Although there were seven similar schools around the country, mine was the only one in the capital. Being a teacher in the capital had its perquisites, and one of them was getting invited along to record for a new school textbook.
What I remember most vividly was the team of us who were going to record showing up at the radio station and being kept waiting in the vestibule at gunpoint while our identities were checked.
It wasn’t like we were lined up against a wall. This was Bulgaria after all. There were five or six of us – the three English teachers from the school, a young man from the Ministry of Education, the school’s headmistress and the textbook author may have been there too – and we just milled around between the swing doors and the reception desk with one or two other evening visitors. But the young soldier who slouched behind the reception desk had a Kalashnikov laid on the table and it was pointed at us in a careless sort of way that was almost more frightening. What if the safety catch was off? What if his finger was twitching on the trigger?

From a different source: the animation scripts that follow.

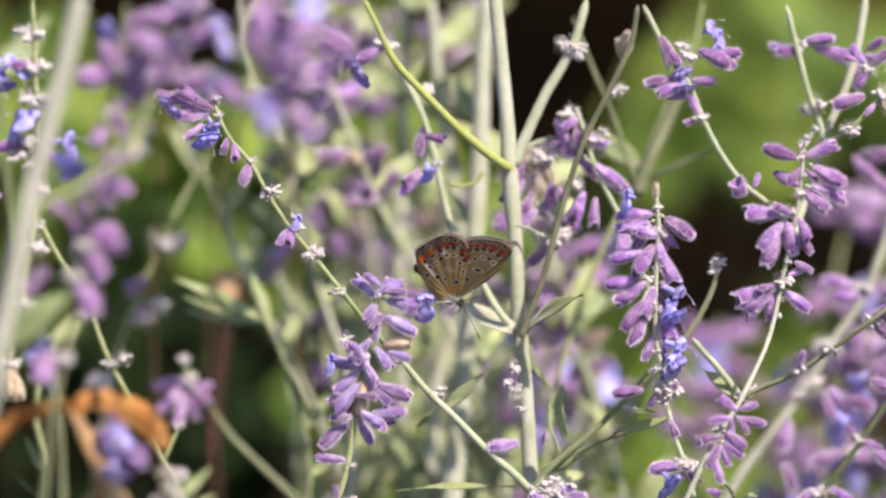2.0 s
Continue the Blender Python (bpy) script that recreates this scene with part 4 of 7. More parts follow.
wool(s, (-56.74, -10.08, 19.99), 1.7)
wool(s, (-59.19, -9.67, 21.14), 1.6)
wool(s, (-56.74, -14.28, 8.48), 1.7)
wool(s, (-59.19, -16.92, 1.19), 1.7)
wool(s, (-57.56, -17.07, 0.81), 1.2)
wool(s, (-60.41, -20.00, -7.25), 1.6)
wool(s, (-55.52, -11.34, 16.53), 1.4)
wool(s, (-61.64, -20.84, -9.55), 1.5)
wool(s, (-63.28, -19.45, -5.71), 1.3)
calyx(s, (-56.73, -5.47, 33.34), (-60.31, -6.52, 34.01))
calyx(s, (-57.76, -8.87, 23.15), (-62.46, -9.39, 21.91))
stem(s, [(-56.74, -8.83, 23.44, 0.31), (-57.76, -8.87, 23.15, 0.33)], STEM_PALE, 'pedicel', 6, 2)
calyx(s, (-56.89, -9.32, 23.17), (-60.03, -9.58, 20.68), True)
calyx(s, (-56.35, -8.52, 23.77), (-53.89, -8.98, 23.06))
calyx(s, (-56.75, -9.23, 22.28), (-53.40, -10.87, 21.12))
calyx(s, (-60.44, -19.96, -7.71), (-60.04, -23.35, -11.38), True)
calyx(s, (-60.70, -19.85, -8.01), (-58.87, -23.54, -10.69), True)
calyx(s, (-61.66, -11.38, 15.68), (-65.73, -11.90, 15.00))
calyx(s, (-64.48, -8.45, 25.03), (-62.45, -7.89, 26.57))
corolla(s, (-57.16, -7.99, 25.74), (-60.30, -9.04, 27.39))
corolla(s, (-57.16, -8.13, 25.35), (-57.85, -8.63, 28.53))
corolla(s, (-61.64, -4.91, 34.19), (-63.16, -7.24, 32.36))
corolla(s, (-61.23, -5.34, 33.03), (-59.08, -6.13, 35.42))
corolla(s, (-54.29, -8.97, 23.06), (-50.12, -10.45, 23.56))
corolla(s, (-53.48, -9.67, 21.14), (-50.93, -11.56, 20.50))
corolla(s, (-62.46, -5.34, 33.03), (-61.53, -8.07, 30.07))

bloom = BRIGHTENED_KINDS

# drooping spike in front
line = [(-52.69, -74.81, -12.57, 0.44), (-51.55, -71.41, -3.23, 0.43), (-50.63, -68.53, 4.68, 0.43), (-49.48, -66.73, 9.64, 0.42), (-47.95, -64.37, 16.11, 0.41), (-46.42, -60.97, 25.45, 0.4), (-44.89, -58.36, 32.63, 0.4), (-43.36, -55.74, 39.82, 0.39), (-41.83, -52.86, 47.73, 0.38), (-40.69, -49.7, 56.42, 0.38)]
s = stalk(line, STEM_OLIVE, "sage flower spike close to the lens, out of focus", 0.2)
calyx(s, (-41.24, -51.22, 51.29), (-43.52, -52.84, 47.8), wide=1.4)
calyx(s, (-41.24, -50.92, 52), (-37.02, -51.53, 51.39), wide=1.4)
calyx(s, (-41.59, -52.33, 50.04), (-39.31, -53.36, 46.36), wide=1.4)
calyx(s, (-41.17, -52.63, 47.72), (-36.63, -53.1, 47.08), wide=1.4)
calyx(s, (-41.61, -51.93, 49.92), (-44.31, -51.32, 50.52), wide=1.4)
calyx(s, (-40.84, -51.05, 52.84), (-38.55, -50.18, 54.97), wide=1.4)
calyx(s, (-42.77, -52.78, 46.97), (-47.34, -53.1, 47.08), wide=1.4)
stem(s, [(-41.6, -53.1, 47.08, 0.3), (-42.77, -52.78, 46.97, 0.32)], STEM_PALE, 'pedicel', 6, 2)
calyx(s, (-41.63, -52.87, 46.6), (-37.78, -53.88, 44.92), wide=1.4)
calyx(s, (-40.04, -52.05, 49.27), (-35.44, -52.98, 50.25), wide=1.4)
stem(s, [(-40.84, -52.32, 49.24, 0.3), (-40.04, -52.05, 49.27, 0.32)], STEM_PALE, 'pedicel', 6, 2)
calyx(s, (-37.67, -52.29, 49.47), (-33.19, -52.58, 48.52), wide=1.4)
stem(s, [(-40.07, -52.05, 49.95, 0.3), (-37.67, -52.29, 49.47, 0.32)], STEM_PALE, 'pedicel', 6, 2)
calyx(s, (-38.17, -52.61, 48.82), (-33.88, -54.69, 47.6), wide=1.4)
stem(s, [(-39.31, -52.32, 49.24, 0.3), (-38.17, -52.61, 48.82, 0.32)], STEM_PALE, 'pedicel', 6, 2)
calyx(s, (-42.73, -54.95, 42.86), (-39.69, -54.28, 43.85), wide=1.4)
calyx(s, (-43.16, -54.45, 42.29), (-40.88, -54.91, 40.03), wide=1.4)
calyx(s, (-43.52, -55.38, 40.59), (-45.32, -57.96, 39.04), wide=1.4)
calyx(s, (-44.64, -57.57, 35.68), (-41.94, -57.61, 37.31), wide=1.4)
calyx(s, (-44.27, -57.96, 34.2), (-45.81, -58.59, 31.99), wide=1.4)
calyx(s, (-44.2, -57.88, 34.53), (-40.46, -58.59, 31.99), wide=1.4)
calyx(s, (-44.64, -58.44, 33.55), (-43.15, -58.93, 30.48), wide=1.4)
calyx(s, (-46.18, -60.92, 26.32), (-41.99, -60.16, 27.68), wide=1.4)
calyx(s, (-45.41, -60.88, 25.84), (-40.84, -60.95, 25.52), wide=1.4)
stem(s, [(-46.19, -60.82, 25.88, 0.3), (-45.41, -60.88, 25.84, 0.32)], STEM_PALE, 'pedicel', 6, 2)
calyx(s, (-46.36, -61.39, 25.42), (-43.52, -62.26, 21.93), wide=1.4)
calyx(s, (-46.58, -60.85, 25.49), (-45.05, -61.99, 22.65), wide=1.4)
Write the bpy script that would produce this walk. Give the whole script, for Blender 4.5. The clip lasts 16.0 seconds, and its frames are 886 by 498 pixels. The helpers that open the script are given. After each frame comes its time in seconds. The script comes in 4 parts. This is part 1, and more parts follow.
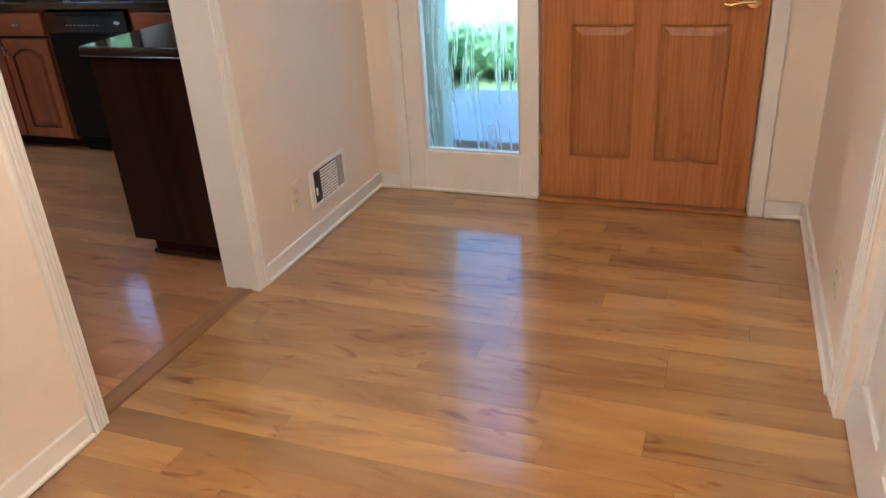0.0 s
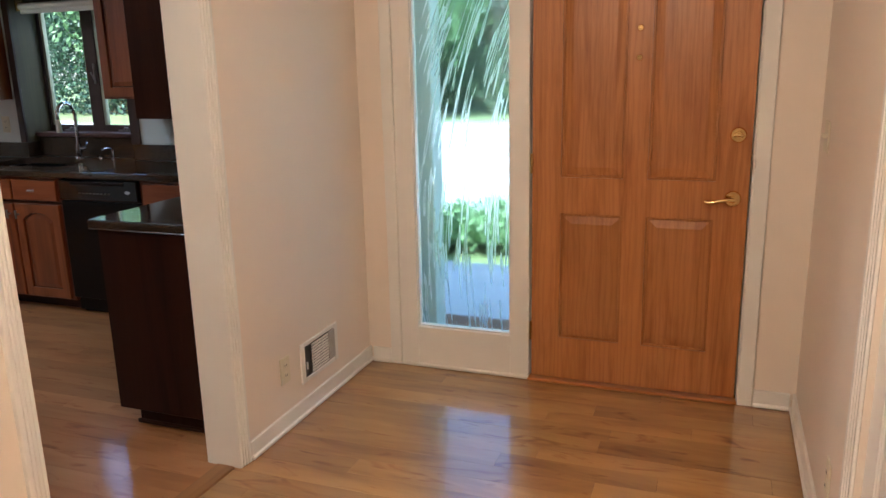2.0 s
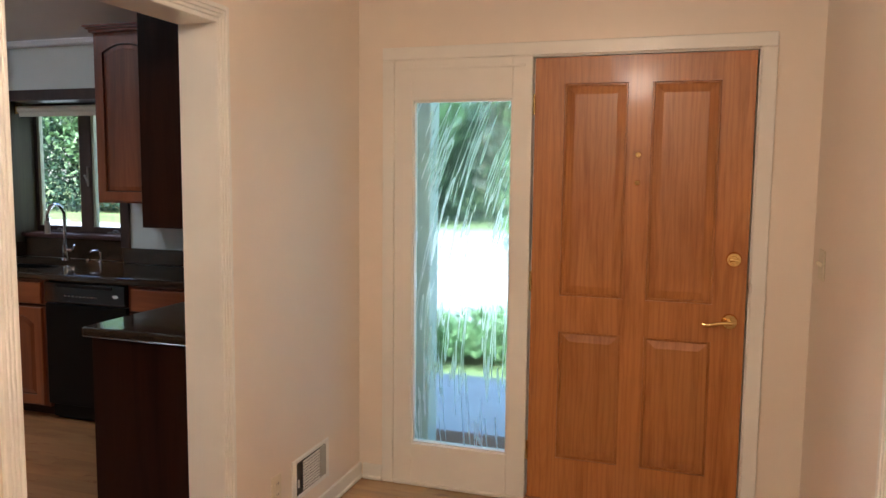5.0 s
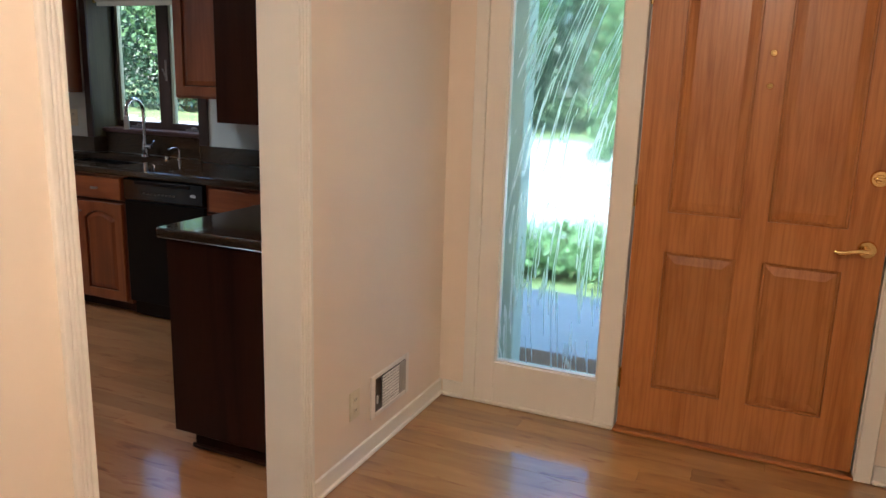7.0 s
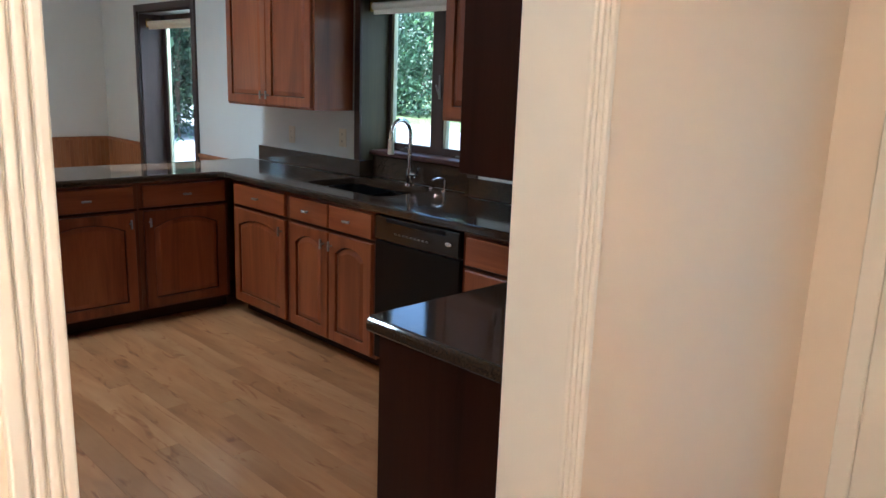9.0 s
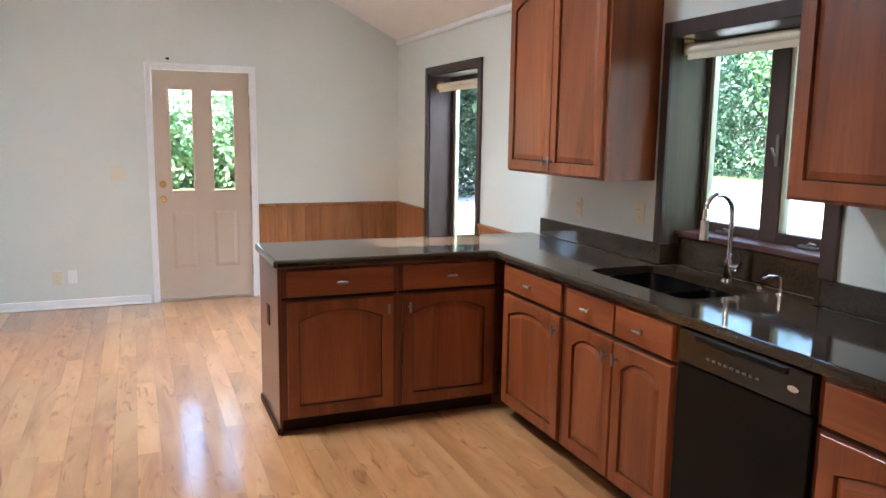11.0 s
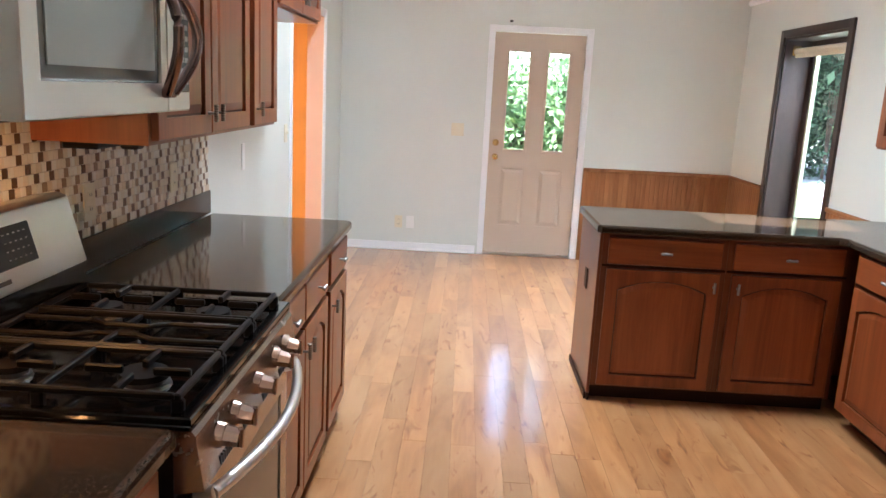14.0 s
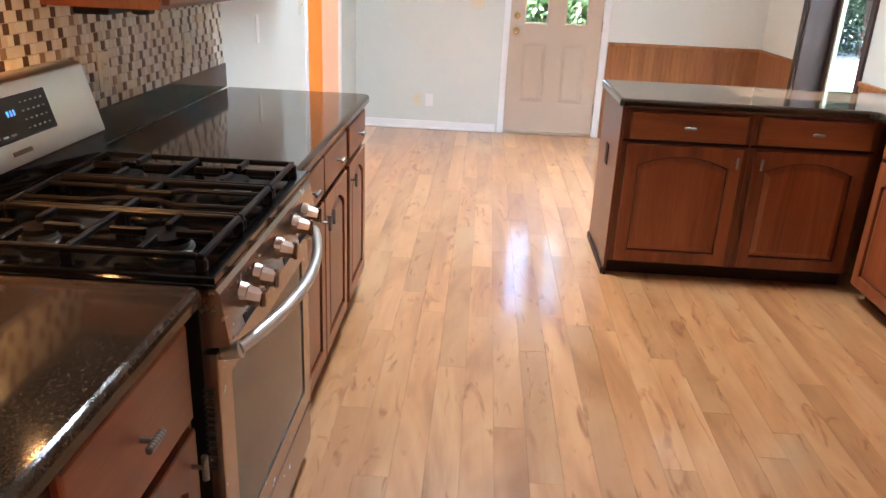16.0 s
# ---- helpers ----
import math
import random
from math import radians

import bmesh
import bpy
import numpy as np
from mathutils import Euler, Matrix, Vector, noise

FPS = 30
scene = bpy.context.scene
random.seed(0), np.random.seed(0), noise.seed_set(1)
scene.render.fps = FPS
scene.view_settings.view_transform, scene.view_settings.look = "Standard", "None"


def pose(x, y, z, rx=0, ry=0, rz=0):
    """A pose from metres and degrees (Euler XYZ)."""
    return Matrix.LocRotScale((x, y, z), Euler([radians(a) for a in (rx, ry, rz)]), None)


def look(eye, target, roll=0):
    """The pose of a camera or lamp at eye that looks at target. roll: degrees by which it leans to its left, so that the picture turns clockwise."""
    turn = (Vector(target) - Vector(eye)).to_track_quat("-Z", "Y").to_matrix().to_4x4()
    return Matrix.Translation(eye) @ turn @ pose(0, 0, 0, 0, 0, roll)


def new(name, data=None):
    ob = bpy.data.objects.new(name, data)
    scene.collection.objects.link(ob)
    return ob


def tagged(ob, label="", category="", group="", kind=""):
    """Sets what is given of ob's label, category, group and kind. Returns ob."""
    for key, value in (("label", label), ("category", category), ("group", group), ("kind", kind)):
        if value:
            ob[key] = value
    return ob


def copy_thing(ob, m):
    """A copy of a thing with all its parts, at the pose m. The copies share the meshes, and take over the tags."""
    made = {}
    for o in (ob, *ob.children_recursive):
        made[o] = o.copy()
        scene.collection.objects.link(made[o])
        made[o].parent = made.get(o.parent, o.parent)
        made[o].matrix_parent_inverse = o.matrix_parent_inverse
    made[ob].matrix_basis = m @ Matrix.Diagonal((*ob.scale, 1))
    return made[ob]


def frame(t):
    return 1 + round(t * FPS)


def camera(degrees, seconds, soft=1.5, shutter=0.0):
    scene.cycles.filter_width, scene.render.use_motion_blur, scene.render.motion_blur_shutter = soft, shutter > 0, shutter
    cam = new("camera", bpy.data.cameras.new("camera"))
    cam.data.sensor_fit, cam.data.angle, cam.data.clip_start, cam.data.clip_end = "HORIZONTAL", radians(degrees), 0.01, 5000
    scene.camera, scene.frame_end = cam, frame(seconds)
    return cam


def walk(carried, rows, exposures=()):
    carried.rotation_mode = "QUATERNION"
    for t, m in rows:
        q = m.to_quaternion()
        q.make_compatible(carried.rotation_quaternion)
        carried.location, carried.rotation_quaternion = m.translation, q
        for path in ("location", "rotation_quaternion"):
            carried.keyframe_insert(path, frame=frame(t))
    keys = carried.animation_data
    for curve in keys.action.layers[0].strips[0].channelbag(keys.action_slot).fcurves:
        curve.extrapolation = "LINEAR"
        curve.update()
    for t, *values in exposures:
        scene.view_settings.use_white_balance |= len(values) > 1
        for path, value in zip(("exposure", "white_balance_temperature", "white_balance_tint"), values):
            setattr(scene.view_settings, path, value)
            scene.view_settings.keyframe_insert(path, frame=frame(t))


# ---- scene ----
EXPOSURES = [(0, 2.0, 5050, 8), (3.5, 1.72, 5700, 10), (8, 1.75, 5500, 8), (8.5, 1.85, 5400, 7), (9.2, 2.3, 5150, 5), (11.3, 2.95, 5800, 9), (13.5, 3.0, 5870, 10), (16, 3.25, 5950, 12)]
cam = camera(60.7, 16.0)
PATH = [
    (0, (0.119, 0.158, 1.406), (-0.541, 1.834, 0.537), -3.6),
    (0.5, (0.121, 0.15, 1.421), (-0.555, 1.853, 0.62), -3.4),
    (1, (0.13, 0.15, 1.439), (-0.559, 1.896, 0.749), -2.7),
    (1.5, (0.124, 0.153, 1.468), (-0.555, 1.945, 0.897), -1.8),
    (2, (0.139, 0.149, 1.491), (-0.54, 1.971, 1.02), -1.3),
    (2.5, (0.128, 0.136, 1.512), (-0.543, 1.983, 1.141), -0.9),
    (3, (0.121, 0.125, 1.521), (-0.539, 1.993, 1.25), -0.4),
    (3.5, (0.128, 0.119, 1.534), (-0.529, 1.999, 1.349), -0.1),
    (3.7, (0.092, 0.115, 1.54), (-0.546, 2.004, 1.387), -0.2),
    (6, (-0.015, 0.103, 1.525), (-0.649, 1.973, 1.21), 0.9),
    (6.5, (-0.06, 0.158, 1.504), (-0.734, 1.999, 1.11), 1.1),
    (7, (-0.155, 0.347, 1.497), (-0.935, 2.135, 1.057), 1.8),
    (7.5, (-0.242, 0.602, 1.515), (-1.193, 2.302, 1.064), 1.6),
    (8, (-0.405, 0.841, 1.498), (-1.504, 2.454, 1.059), 1.5),
    (8.5, (-0.62, 1.075, 1.508), (-1.842, 2.597, 1.071), 1.7),
    (9, (-0.778, 1.273, 1.526), (-2.165, 2.647, 1.093), 2.0),
    (9.2, (-0.863, 1.366, 1.539), (-2.326, 2.66, 1.11), 1.4),
    (11.3, (-1.55, 1.896, 1.551), (-3.424, 2.531, 1.255), 1.0),
    (11.5, (-1.538, 1.913, 1.554), (-3.438, 2.464, 1.258), 1.0),
    (12, (-1.543, 1.911, 1.55), (-3.485, 2.275, 1.242), 0.5),
    (12.5, (-1.559, 1.876, 1.547), (-3.525, 2.08, 1.238), 1.2),
    (13, (-1.568, 1.836, 1.536), (-3.542, 1.928, 1.231), 2.1),
    (13.5, (-1.573, 1.811, 1.528), (-3.545, 1.823, 1.192), 2.7),
    (14, (-1.582, 1.797, 1.52), (-3.538, 1.754, 1.107), 2.9),
    (14.5, (-1.592, 1.788, 1.5), (-3.526, 1.725, 0.995), 3.1),
    (15, (-1.591, 1.792, 1.488), (-3.499, 1.725, 0.895), 3.1),
    (15.5, (-1.583, 1.804, 1.481), (-3.468, 1.73, 0.816), 2.8),
    (16, (-1.569, 1.807, 1.484), (-3.437, 1.728, 0.774), 2.6),
]
walk(cam, [(t, look(eye, target, roll)) for t, eye, target, roll in PATH], EXPOSURES)

# ---- world, sun, large lights ----
world = bpy.data.worlds.new("sky")
scene.world = world
world.use_nodes = True
wn = world.node_tree.nodes
sky = wn.new("ShaderNodeTexSky")
sky.sky_type = "NISHITA"
sky.sun_disc = False
sky.sun_elevation = radians(60)
sky.sun_rotation = radians(167)
world.node_tree.links.new(sky.outputs[0], wn["Background"].inputs[0])
wn["Background"].inputs[1].default_value = 0.15


def sun_lamp():
    data = bpy.data.lights.new("sun", "SUN")
    data.energy, data.angle, data.color = 5.0, radians(0.5), (1, 0.95, 0.88)
    ob = new("sun", data)
    ob.matrix_world = look((0, 0, 20), SUN_TARGET)
    return ob


SUN_TARGET = (-2.6, 11.0, 0.0)
sun_lamp()


def area_lamp(name, eye, target, sx, sy, watts, color=(1, 1, 1)):
    data = bpy.data.lights.new(name, "AREA")
    data.shape, data.size, data.size_y, data.energy, data.color = "RECTANGLE", sx, sy, watts, color
    ob = new(name, data)
    ob.matrix_world = look(eye, target)
    return ob


def disc_lamp(name, eye, target, size, watts, color):
    data = bpy.data.lights.new(name, "AREA")
    data.shape, data.size, data.energy, data.color = "DISK", size, watts, color
    ob = new(name, data)
    ob.matrix_world = look(eye, target)
    return ob


def ball_lamp(name, eye, radius, watts, color):
    data = bpy.data.lights.new(name, "POINT")
    data.shadow_soft_size, data.energy, data.color = radius, watts, color
    ob = new(name, data)
    ob.location = eye
    return ob


DAY = (0.86, 0.95, 1.0)
WARM = (1.0, 0.74, 0.52)
SOFT = (1.0, 0.84, 0.66)
BLUE_DAY = (0.62, 0.80, 1.0)
area_lamp("window_light", (-4.10, 5.05, 2.62), (-4.10, 3.0, 0.5), 1.0, 0.6, 4, DAY)
area_lamp("window_light", (-7.3, 5.05, 2.65), (-7.3, 2.6, 0.6), 1.0, 0.6, 24, DAY)
area_lamp("window_light", (-9.45, 2.43, 2.6), (-6.5, 2.43, 0.3), 0.8, 0.6, 14, DAY)
area_lamp("sidelight_light", (-1.03, 4.6, 3.6), (-1.25, 2.6, 0.0), 1.2, 0.6, 9, BLUE_DAY)
area_lamp("skylight_light", (-5.30, 1.9, 3.80), (-4.3, 2.4, 0), 0.5, 1.2, 52, DAY)
ball_lamp("foyer_light", (-0.42, 0.55, 2.27), 0.11, 19, WARM)
disc_lamp("hall_light", (-7.0, -1.3, 2.3), (-7.0, -1.3, 0), 0.3, 7, (1.0, 0.72, 0.42))
disc_lamp("hood_light", (-2.917, 0.885, 1.417), (-2.95, 0.66, 1.05), 0.03, 0.8, (1.0, 0.48, 0.16))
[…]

Before any disaster, though, the word came down that our papers were in order and we were allowed in.
My next memory is of the recording studio – quite a large space with a round baize-topped table, spot lit, and with microphones protected by puff guards. I think there were only the three of us English teachers in the room and everyone else on the other side of the glass. What I particularly remember about this – and it’s the memory that comes back every time I go into a recording studio – is the dead quality of the sound in the room. Because all the surfaces that in a normal room reflect sound to some degree – the floor, the ceiling, the walls, the furniture – are covered in sound-absorbing material, all the sounds that you make are swallowed. I still think it’s a very strange experience.
I remember two things from what I recorded that night in Sofia. One of the texts was a conversation between a group of English workers who had rented a VW bus in order to travel on holiday to Bulgaria. My character was a young man who was not yet fully convinced of the value of communism, but was being persuaded by the experience of seeing the achievements of the Bulgarian Communist Party while driving around the country. I read the text and did my best to make it sound convincing, but I kept thinking of the Kalashnikov at the reception desk.
I was a little more comfortable with the other text I remember. It was more of an historical account – the trial of Bulgarian hero Georgi Dimitrov. Dimitrov led Stalin’s Third Communist International in the 30s and was arrested in Berlin for complicity in the Reichstag fire. His trial in Leipzig was world news in 1933. But even though it was retelling an historical event, the text I had to read was strident with indignation at the treatment that poor Georgi Dimitrov suffered at the hands of the Nazis: they took away his reading glasses so he had difficulty reading all his trial documents! Having at the time recently read Alexander Solzhenitsyn’s One Day in the Life of Ivan Denisovich and The Gulag Archipelago – not to mention Primo Levi’s If This Is a Man – I thought Dimitrov got off quite lightly.
I’ve seen the inside of a number of different recording studios over the years, but that night in Sofia was the first, and imprinted itself so that every time I go back into a recording studio the memory returns. I don’t remember what I did after the recording that October night. I probably walked home with the other teachers through the warm dark. (The Bulgarians housed us all in the same building, the better to keep tabs on us.) And I never heard the recordings I made or even know whether the book was published.
This article was written for the #Blogg52 challenge.